__WRITTEN INSTRUCTION__
Leave out any picture and return the remaining listing below exactly as given.

>>>>>

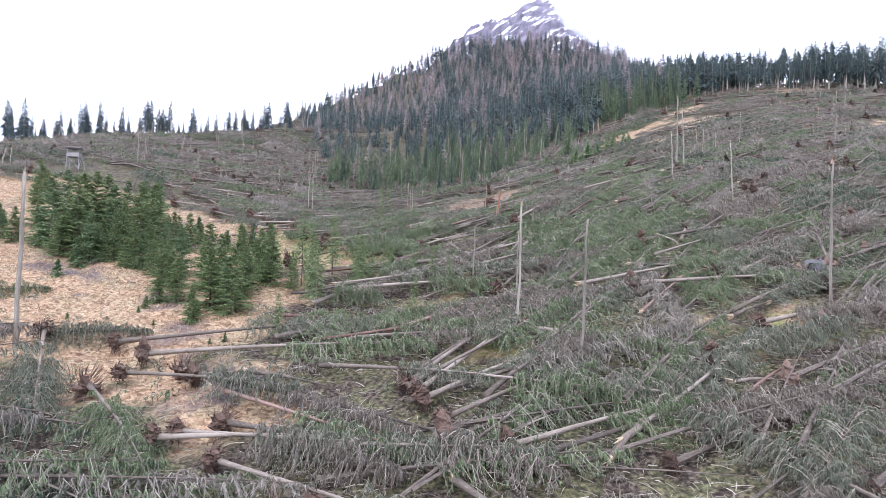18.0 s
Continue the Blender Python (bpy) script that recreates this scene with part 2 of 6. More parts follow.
def ground_material():
    mat = bpy.data.materials.new("mountain_pasture_ground")
    mat.use_nodes = True
    nt = mat.node_tree
    bsdf = nt.nodes["Principled BSDF"]
    bsdf.inputs["Roughness"].default_value, bsdf.inputs["Specular IOR Level"].default_value = 0.95, 0.15
    co = nt.nodes.new("ShaderNodeTexCoord")

    def noise_at(scale, detail=6, rough=0.6):
        node = nt.nodes.new("ShaderNodeTexNoise")
        node.inputs["Scale"].default_value, node.inputs["Detail"].default_value, node.inputs["Roughness"].default_value = scale, detail, rough
        nt.links.new(co.outputs["Object"], node.inputs["Vector"])
        return node.outputs["Fac"]

    def mix(fac, a, b):
        node = nt.nodes.new("ShaderNodeMix")
        node.data_type = "RGBA"
        for key, val in (("Factor", fac), ("A", a), ("B", b)):
            nt.links.new(val, node.inputs[key])
        return node.outputs["Result"]

    def attr(name):
        node = nt.nodes.new("ShaderNodeAttribute")
        node.attribute_name = name
        return node.outputs["Fac"]

    def ramp_of(fac, stops):
        node = ramp_node(nt, stops)
        nt.links.new(fac, node.inputs["Fac"])
        return node.outputs["Color"]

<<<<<

__THE ANSWER__
18.0 s
Continue the Blender Python (bpy) script that recreates this scene with part 2 of 6. More parts follow.
def ground_material():
    mat = bpy.data.materials.new("mountain_pasture_ground")
    mat.use_nodes = True
    nt = mat.node_tree
    bsdf = nt.nodes["Principled BSDF"]
    bsdf.inputs["Roughness"].default_value, bsdf.inputs["Specular IOR Level"].default_value = 0.95, 0.15
    co = nt.nodes.new("ShaderNodeTexCoord")

    def noise_at(scale, detail=6, rough=0.6):
        node = nt.nodes.new("ShaderNodeTexNoise")
        node.inputs["Scale"].default_value, node.inputs["Detail"].default_value, node.inputs["Roughness"].default_value = scale, detail, rough
        nt.links.new(co.outputs["Object"], node.inputs["Vector"])
        return node.outputs["Fac"]

    def mix(fac, a, b):
        node = nt.nodes.new("ShaderNodeMix")
        node.data_type = "RGBA"
        for key, val in (("Factor", fac), ("A", a), ("B", b)):
            nt.links.new(val, node.inputs[key])
        return node.outputs["Result"]

    def attr(name):
        node = nt.nodes.new("ShaderNodeAttribute")
        node.attribute_name = name
        return node.outputs["Fac"]

    def ramp_of(fac, stops):
        node = ramp_node(nt, stops)
        nt.links.new(fac, node.inputs["Fac"])
        return node.outputs["Color"]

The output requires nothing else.